The Path Forward For Indian-American Politicians in Massachusetts

Dilip Singh Saund (Photo: Wikipedia)

By Chitro Neogy

Chitro Neogy (Photo: Linkedin)

In 1957, a man born in Amritsar, Punjab at the turn of the 20th century created history by being the first Asian, first Indian American and the first member of a non-Abrahamic faith to be elected to the US House of Representatives. Dr Dilip Singh Saund won as a Democrat in the 29th district of California against Jacqueline Cochran, a popular, celebrated aviator of the times. He was reelected twice as a congressman, before losing his seat primarily for health reasons.

Dilip Singh Saund (Photo: Wikipedia)

His legacy is both inspirational as well as testimony to the hard work that needs to precede national level political ambitions. Saund drew public support at multiple levels, first through his book “My Mother India”, which demanded an end of British monarchy and drew parallels between racial intolerance in USA to caste discriminations in India, endearing him to the mainstream population. Later he campaigned for naturalization rights for South Asians, leading to the enactment of the Luce-Cellar act allowing immigration quotas for Indians.

In recent times, several Indian Americans have been elected to the US House of Representatives. A look at their key demographic factors and achievements can be insightful in sighting common themes for South Asian ballot success.
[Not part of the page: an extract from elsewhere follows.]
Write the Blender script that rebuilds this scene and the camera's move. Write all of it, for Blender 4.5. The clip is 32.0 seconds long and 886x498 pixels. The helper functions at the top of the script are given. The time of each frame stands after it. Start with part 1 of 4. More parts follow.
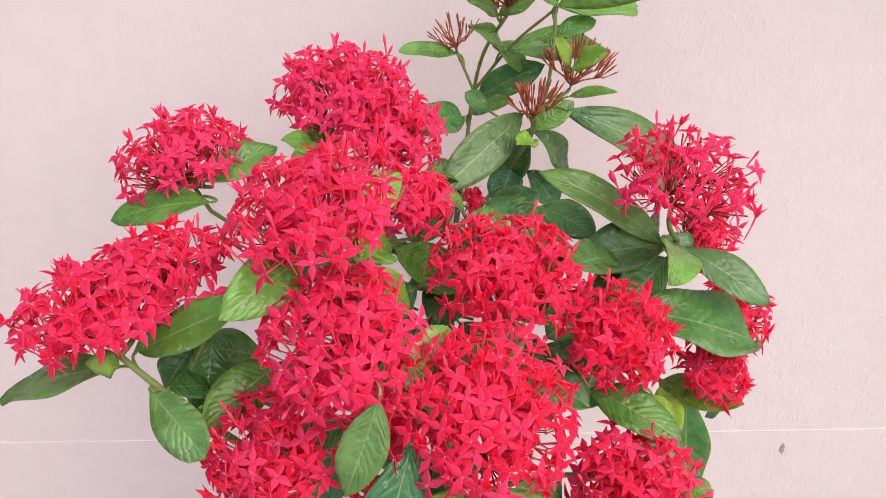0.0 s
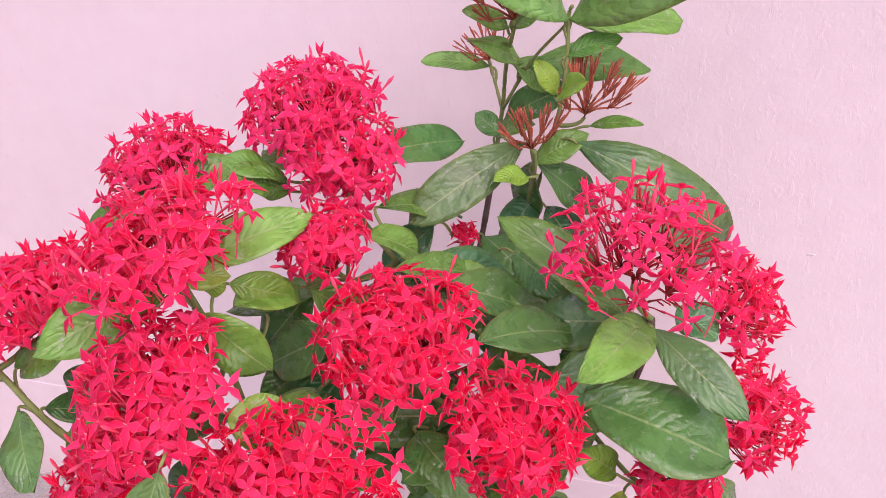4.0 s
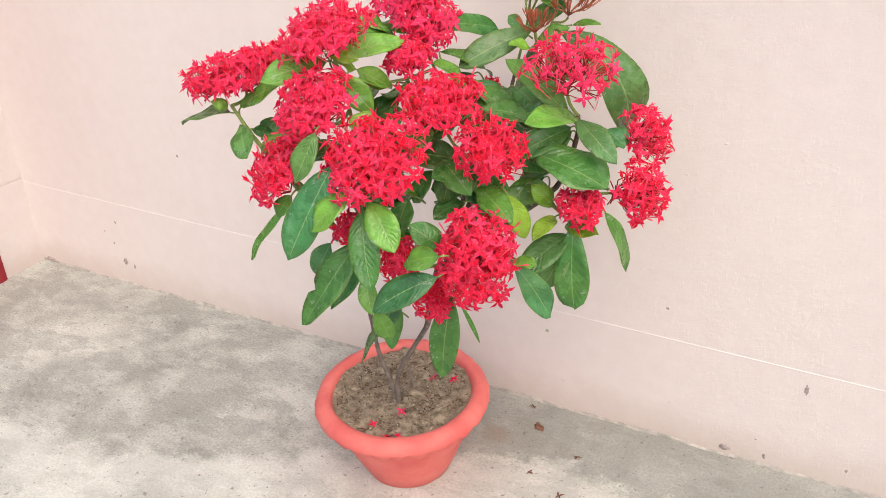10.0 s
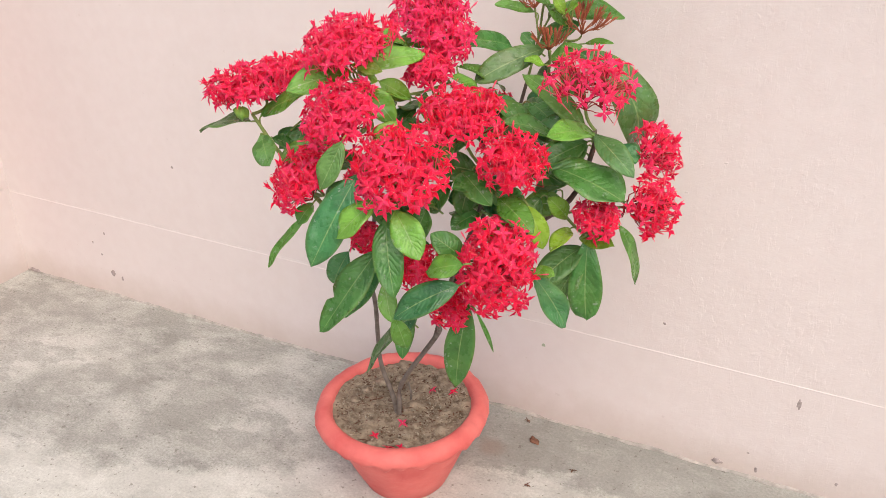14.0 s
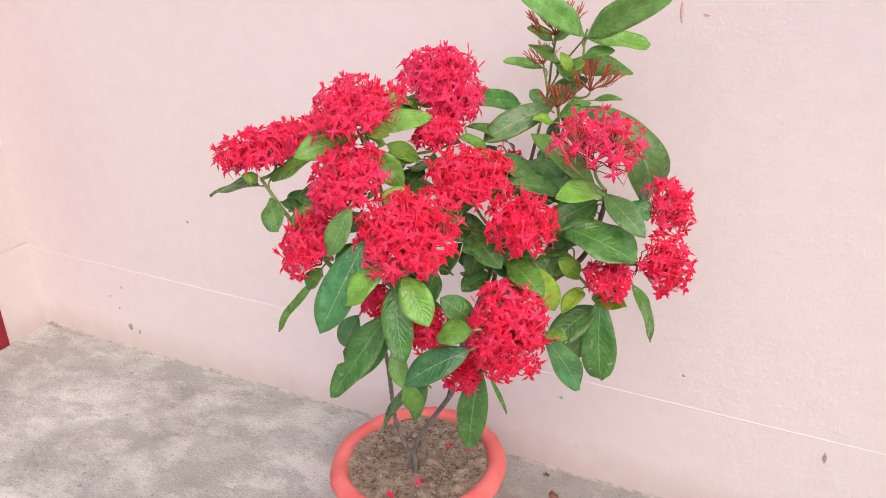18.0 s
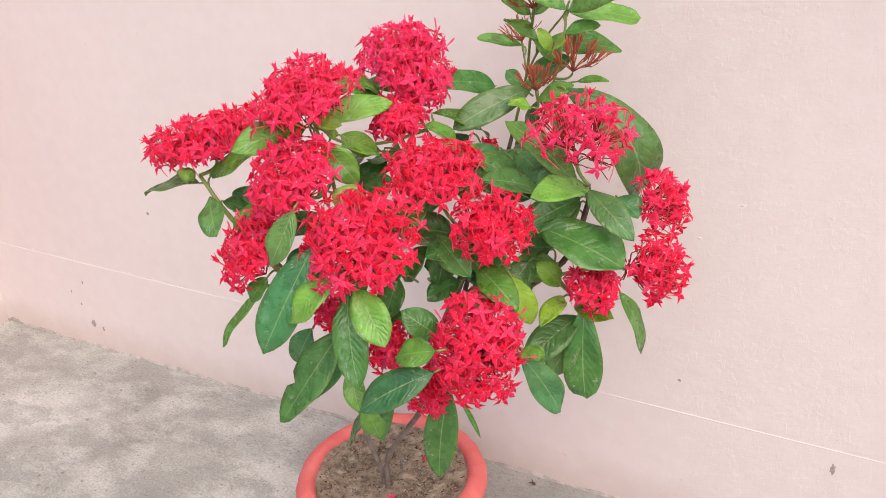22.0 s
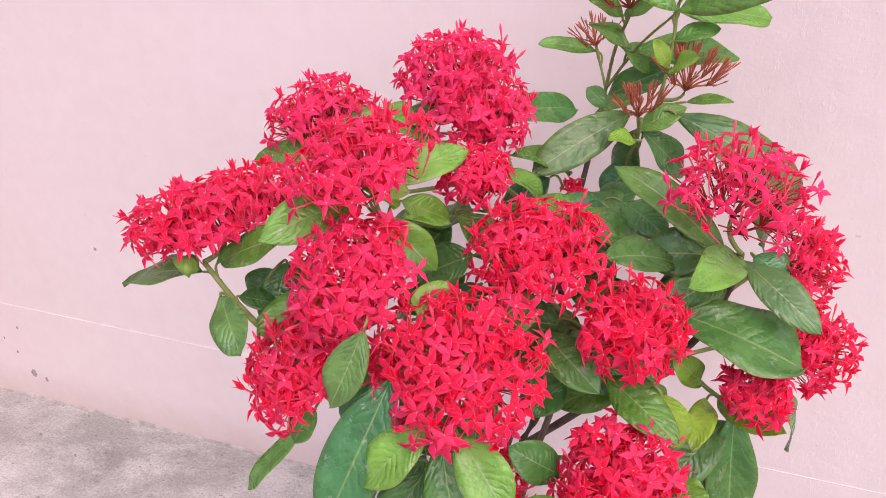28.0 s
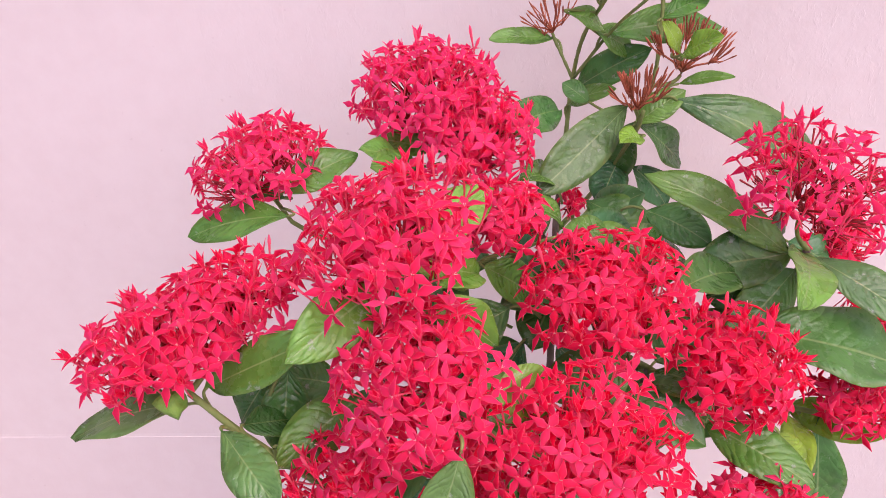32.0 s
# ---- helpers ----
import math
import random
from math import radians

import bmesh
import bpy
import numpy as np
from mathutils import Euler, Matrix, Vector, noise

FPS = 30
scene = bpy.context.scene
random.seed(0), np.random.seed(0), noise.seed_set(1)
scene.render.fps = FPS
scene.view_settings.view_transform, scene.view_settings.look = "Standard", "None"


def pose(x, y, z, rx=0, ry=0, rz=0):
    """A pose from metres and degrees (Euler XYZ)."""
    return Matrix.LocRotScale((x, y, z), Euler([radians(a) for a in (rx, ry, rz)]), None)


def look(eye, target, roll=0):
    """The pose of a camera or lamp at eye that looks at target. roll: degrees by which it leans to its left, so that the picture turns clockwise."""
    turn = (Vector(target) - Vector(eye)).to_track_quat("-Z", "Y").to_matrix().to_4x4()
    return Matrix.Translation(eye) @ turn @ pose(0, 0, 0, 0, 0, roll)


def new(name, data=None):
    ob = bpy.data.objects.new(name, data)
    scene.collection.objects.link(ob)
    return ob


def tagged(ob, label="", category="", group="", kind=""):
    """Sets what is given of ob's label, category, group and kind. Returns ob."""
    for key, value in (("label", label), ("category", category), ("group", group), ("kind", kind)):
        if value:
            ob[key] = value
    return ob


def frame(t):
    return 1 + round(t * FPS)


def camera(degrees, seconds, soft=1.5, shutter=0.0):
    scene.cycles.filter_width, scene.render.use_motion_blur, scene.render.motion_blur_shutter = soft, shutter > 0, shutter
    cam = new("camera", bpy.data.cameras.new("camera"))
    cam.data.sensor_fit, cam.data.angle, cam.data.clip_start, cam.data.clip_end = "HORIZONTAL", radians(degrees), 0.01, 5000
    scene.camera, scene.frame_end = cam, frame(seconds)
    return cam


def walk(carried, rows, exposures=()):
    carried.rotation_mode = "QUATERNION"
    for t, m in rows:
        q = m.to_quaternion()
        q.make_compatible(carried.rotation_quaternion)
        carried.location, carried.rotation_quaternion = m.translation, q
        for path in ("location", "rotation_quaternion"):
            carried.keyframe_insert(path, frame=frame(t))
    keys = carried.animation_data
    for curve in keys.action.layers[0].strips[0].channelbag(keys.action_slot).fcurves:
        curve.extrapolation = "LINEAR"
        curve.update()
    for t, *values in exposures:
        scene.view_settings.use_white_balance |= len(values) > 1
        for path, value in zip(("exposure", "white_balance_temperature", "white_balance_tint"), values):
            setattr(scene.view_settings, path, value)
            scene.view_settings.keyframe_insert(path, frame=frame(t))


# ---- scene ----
cam = camera(53.28, 32.0, soft=0.7)
PATH = [
    (0, (0.114, 0.092, 1.329), (0.079, 1.818, 0.32), -2.0),
    (0.5, (0.112, 0.143, 1.326), (-0.076, 1.845, 0.293), -2.6),
    (1, (0.216, 0.179, 1.33), (-0.217, 1.836, 0.296), -4.2),
    (1.5, (0.286, 0.204, 1.327), (-0.318, 1.813, 0.303), -5.4),
    (2, (0.343, 0.243, 1.328), (-0.299, 1.835, 0.302), -5.4),
    (2.5, (0.374, 0.265, 1.327), (-0.283, 1.852, 0.301), -5.8),
    (4.5, (0.406, 0.263, 1.3), (-0.259, 1.853, 0.286), -6.8),
    (5, (0.407, 0.247, 1.285), (-0.263, 1.824, 0.252), -6.7),
    (5.5, (0.408, 0.235, 1.272), (-0.27, 1.785, 0.204), -6.7),
    (6, (0.416, 0.225, 1.258), (-0.27, 1.739, 0.145), -5.9),
    (6.5, (0.412, 0.181, 1.253), (-0.275, 1.687, 0.13), -5.9),
    (7, (0.423, 0.088, 1.259), (-0.255, 1.578, 0.109), -5.7),
    (7.5, (0.462, -0.015, 1.267), (-0.221, 1.476, 0.123), -5.7),
    (8, (0.5, -0.091, 1.261), (-0.184, 1.406, 0.124), -5.5),
    (8.5, (0.546, -0.125, 1.264), (-0.154, 1.371, 0.136), -5.0),
    (9, (0.637, -0.158, 1.273), (-0.12, 1.322, 0.161), -2.9),
    (9.5, (0.722, -0.218, 1.294), (-0.154, 1.291, 0.316), -2.7),
    (10, (0.761, -0.315, 1.335), (-0.118, 1.214, 0.392), -2.9),
    (10.5, (0.768, -0.376, 1.343), (-0.099, 1.173, 0.421), -2.5),
    (11, (0.766, -0.383, 1.344), (-0.079, 1.183, 0.431), -2.2),
    (11.5, (0.754, -0.387, 1.344), (-0.082, 1.186, 0.435), -1.9),
    (12, (0.744, -0.395, 1.356), (-0.088, 1.194, 0.47), -1.7),
    (12.5, (0.726, -0.405, 1.367), (-0.116, 1.203, 0.527), -1.6),
    (13, (0.712, -0.384, 1.342), (-0.116, 1.225, 0.489), -1.2),
    (13.5, (0.72, -0.374, 1.335), (-0.095, 1.233, 0.467), -1.0),
    (14, (0.701, -0.379, 1.33), (-0.114, 1.211, 0.43), -0.8),
    (14.5, (0.691, -0.363, 1.349), (-0.112, 1.24, 0.463), -0.7),
    (15, (0.691, -0.368, 1.373), (-0.127, 1.247, 0.523), -1.5),
    (15.5, (0.692, -0.359, 1.372), (-0.138, 1.254, 0.531), -1.6),
    (17.5, (0.698, -0.346, 1.365), (-0.173, 1.253, 0.537), -2.2),
    (18, (0.704, -0.345, 1.363), (-0.168, 1.253, 0.534), -2.4),
    (18.5, (0.705, -0.338, 1.362), (-0.162, 1.262, 0.532), -2.4),
    (19, (0.703, -0.334, 1.369), (-0.164, 1.268, 0.543), -2.6),
    (19.5, (0.701, -0.324, 1.371), (-0.165, 1.279, 0.545), -2.9),
    (20, (0.694, -0.315, 1.37), (-0.175, 1.285, 0.542), -3.0),
    (20.5, (0.689, -0.304, 1.361), (-0.174, 1.295, 0.524), -3.2),
    (21, (0.685, -0.277, 1.355), (-0.176, 1.316, 0.506), -3.4),
    (21.5, (0.69, -0.216, 1.348), (-0.168, 1.368, 0.479), -3.7),
    (22, (0.671, -0.182, 1.331), (-0.188, 1.396, 0.451), -2.9),
    (22.5, (0.571, -0.197, 1.34), (-0.26, 1.397, 0.464), -2.7),
    (23, (0.528, -0.172, 1.345), (-0.247, 1.445, 0.459), -2.1),
    (23.5, (0.505, -0.163, 1.349), (-0.226, 1.472, 0.46), -2.1),
    (24, (0.458, -0.198, 1.352), (-0.254, 1.449, 0.468), -2.1),
    (24.5, (0.418, -0.222, 1.352), (-0.202, 1.458, 0.461), -1.4),
    (25, (0.393, -0.21, 1.348), (-0.193, 1.477, 0.447), -1.9),
    (25.5, (0.382, -0.153, 1.341), (-0.224, 1.515, 0.42), -2.2),
    (27.5, (0.349, -0.027, 1.342), (-0.338, 1.586, 0.379), -3.3),
    (28, (0.359, 0.056, 1.327), (-0.336, 1.659, 0.354), -3.5),
    (28.5, (0.318, 0.102, 1.31), (-0.362, 1.696, 0.31), -3.7),
    (29, (0.189, 0.131, 1.307), (-0.428, 1.734, 0.282), -6.5),
    (29.5, (0.118, 0.132, 1.304), (-0.281, 1.786, 0.252), -6.4),
    (30, (0.084, 0.165, 1.305), (-0.26, 1.825, 0.243), -5.5),
    (30.5, (0.082, 0.236, 1.315), (-0.258, 1.887, 0.24), -5.3),
    (31, (0.097, 0.271, 1.331), (-0.235, 1.93, 0.264), -5.1),
    (31.5, (0.106, 0.247, 1.34), (-0.21, 1.917, 0.286), -6.2),
    (32, (0.129, 0.182, 1.328), (-0.159, 1.853, 0.268), -7.4),
]
EXPOSURES = [
    (0.0, 0.58, 6470, 16.0), (1.0, 0.57, 6420, 28.0), (2.5, 0.58, 6370, 38.0), (4.5, 0.58, 6310, 43.0), (5.0, 0.58, 6310, 42.0),
    (5.5, 0.57, 6370, 35.0), (6.0, 0.56, 6430, 29.0), (7.0, 0.64, 6650, 15.0), (8.0, 0.67, 6740, 8.0), (9.0, 0.68, 6780, 4.0),
    (11.0, 0.69, 6740, 7.0), (12.0, 0.70, 6720, 7.0), (13.0, 0.62, 6690, 9.0), (14.0, 0.58, 6800, 8.0), (15.0, 0.59, 6680, 13.0), (17.5, 0.61, 6640, 15.0), (22.0, 0.59, 6660, 12.0), (25.5, 0.57, 6640, 14.0),
    (27.5, 0.60, 6450, 26.0), (28.5, 0.59, 6450, 30.0), (30.0, 0.57, 6480, 30.0), (31.0, 0.56, 6410, 34.0), (32.0, 0.57, 6380, 36.0),
]
walk(cam, [(t, look(eye, target, roll)) for t, eye, target, roll in PATH], EXPOSURES)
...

The 2018 congressional primaries in Massachusetts, which featured an Indian American candidate, have fueled much debate in the diaspora on campaigning strategies. In comparison with the data above, a unique challenge in this state is the ethnicity split; 3rd district has 78% White, 3% Black and only 6% Asians. An Indian American politician cannot win solely based on ethnic support. On the flip side, with a large mix of candidates, margins are slim – the Democratic primary winner captured just 21.7% share with a total of 18,527 votes. The same district has upwards of 11,000 Indian American registered voters. Mobilizing this base early is essential for fair returns at the polls. Yet this task is far from easy. First, getting the message out to the Indian voters dispersed across the district is hard for a candidate. Second, Indian Americans in this state are generally averse to voting in non-presidential elections. Many want to know the political manifesto of the candidate and how it relates to them before deciding to cast a vote. Third, unlike in other South Asian nations, Indians still have some challenge of rising beyond provincial borders and viewing a candidate as a representative for the entire community. Finally, adequate fundraising is an inherent necessity of modern day campaigning, and finding political donors in the Indian community, despite their wealth, is tough. The capital gap between the highest fundraising candidate and the Indian American politician in 3rd district was a factor of 10!

The comparative study above also suggests that previous political or social involvement in the state is critical for success in national level politics. The good news is that it’s common for candidates to lose their congressional bid in the initial attempt. They gain a whole new perspective and strategy to refocus on their future campaigns.

Notwithstanding individual campaigning strategies, a systematic process for advancing Indian political candidates is required within the community in Boston. One way to achieve this objective would be to form a PAC that truly represent NRI interests – from immigration, college education, social justice, Indo-US ties among others. Defining goals that resonate with the Indian voters may not be easy – the NRI community is not a political refugee – perhaps an economic refugee, that has done well financially, regardless of the administration in power. The group needs to define a set of outcomes expected from lawmakers aligned with the PAC’s India-friendly vision. Political candidates who subscribe to its goals will receive the support of the PAC, both financially and in campaigns. Far before the 2020 elections, a process for educating the Indian American residents must start, so that they care about voting and understand the distinction between candidates’ principles. Finally, we need to develop a “ready to unleash” digital machinery for rapidly promoting political candidates and their messaging across the state. This endeavor requires developing strong relationships with most South Asian socio-cultural organizations, so that we can rally them for a common cause. Creating this network will greatly alleviate the pains of future Indian American political candidates to connect with their ethnic base.

History has demonstrated that it takes time for political mental models to evolve. African Americans were given voting rights in 1870; Today, just 45 of 535 congressmen are Blacks. Women struggled and earned their franchise privileges in 1920 – a hundred years later, less than 20% women are part of the current Congress. Diversity awareness is creeping into the nation, especially in liberal Massachusetts, despite divisive political stances. A patient yet resolute future holds much promise for South Asian politicians who can successfully connect across their ethnic diaspora, raise adequate funds and propose to fight for solutions that are attractive to the common man.

(Chitro Neogy is a technology manager in a healthcare company. He is also a freelance writer in social and literary publications, as well as the co-founder of the Calcutta Club USA in Boston. The club annually organizes a number of pan-Indian specialty events annually including the largest Indian lit fest in New England, a Culinary contest, an art exhibition and an Indian film festival. 

Part of the article reflects views of certain Greater Boston residents including Dinesh Tanna, Prashanth Palakurthi, Gope Gidwani and Praveen Misra.)